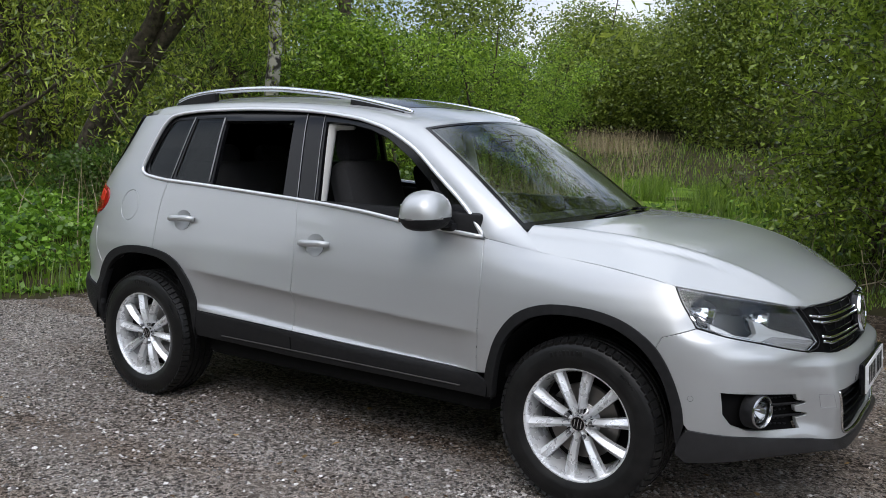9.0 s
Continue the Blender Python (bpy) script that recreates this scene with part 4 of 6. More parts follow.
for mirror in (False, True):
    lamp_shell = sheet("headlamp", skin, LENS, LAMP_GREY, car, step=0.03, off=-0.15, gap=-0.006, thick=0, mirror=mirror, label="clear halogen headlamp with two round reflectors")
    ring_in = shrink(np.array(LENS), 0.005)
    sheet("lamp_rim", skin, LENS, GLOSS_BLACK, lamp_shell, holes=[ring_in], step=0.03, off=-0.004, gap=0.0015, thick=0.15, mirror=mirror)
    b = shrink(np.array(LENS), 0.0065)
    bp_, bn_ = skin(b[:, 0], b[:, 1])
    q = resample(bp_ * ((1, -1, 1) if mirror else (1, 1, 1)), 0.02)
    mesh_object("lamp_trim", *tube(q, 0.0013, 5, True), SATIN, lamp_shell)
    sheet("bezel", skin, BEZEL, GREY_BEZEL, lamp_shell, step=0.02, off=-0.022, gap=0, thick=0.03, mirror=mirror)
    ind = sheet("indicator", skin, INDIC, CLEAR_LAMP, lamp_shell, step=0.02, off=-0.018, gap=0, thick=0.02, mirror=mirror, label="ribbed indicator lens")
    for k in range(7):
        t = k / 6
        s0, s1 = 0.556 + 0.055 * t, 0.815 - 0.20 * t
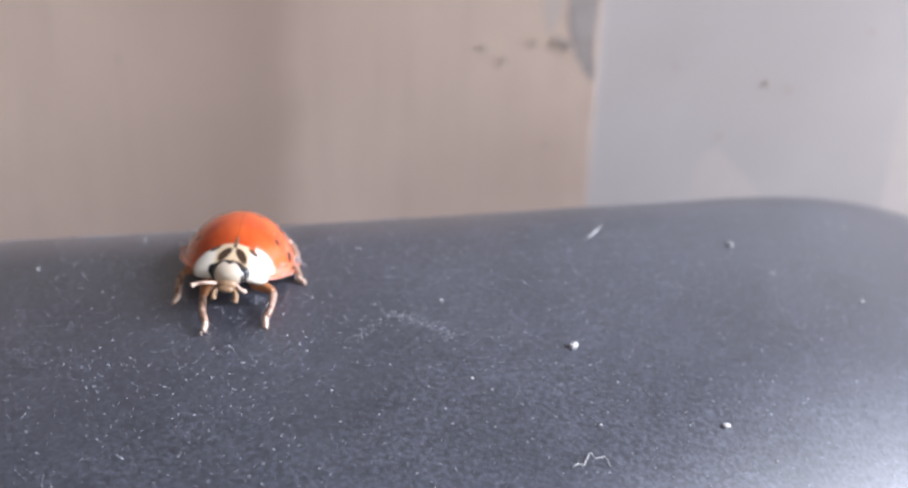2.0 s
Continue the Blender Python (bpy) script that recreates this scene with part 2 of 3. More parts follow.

□ □ □ □ □ □ □

* Your goal *
Repeat the entries exactly. Pictures are excluded from the copy.

* Exercise output *
9.0 s
Continue the Blender Python (bpy) script that recreates this scene with part 4 of 6. More parts follow.
for mirror in (False, True):
    lamp_shell = sheet("headlamp", skin, LENS, LAMP_GREY, car, step=0.03, off=-0.15, gap=-0.006, thick=0, mirror=mirror, label="clear halogen headlamp with two round reflectors")
    ring_in = shrink(np.array(LENS), 0.005)
    sheet("lamp_rim", skin, LENS, GLOSS_BLACK, lamp_shell, holes=[ring_in], step=0.03, off=-0.004, gap=0.0015, thick=0.15, mirror=mirror)
    b = shrink(np.array(LENS), 0.0065)
    bp_, bn_ = skin(b[:, 0], b[:, 1])
    q = resample(bp_ * ((1, -1, 1) if mirror else (1, 1, 1)), 0.02)
    mesh_object("lamp_trim", *tube(q, 0.0013, 5, True), SATIN, lamp_shell)
    sheet("bezel", skin, BEZEL, GREY_BEZEL, lamp_shell, step=0.02, off=-0.022, gap=0, thick=0.03, mirror=mirror)
    ind = sheet("indicator", skin, INDIC, CLEAR_LAMP, lamp_shell, step=0.02, off=-0.018, gap=0, thick=0.02, mirror=mirror, label="ribbed indicator lens")
    for k in range(7):
        t = k / 6
        s0, s1 = 0.556 + 0.055 * t, 0.815 - 0.20 * t
2.0 s
Continue the Blender Python (bpy) script that recreates this scene with part 2 of 3. More parts follow.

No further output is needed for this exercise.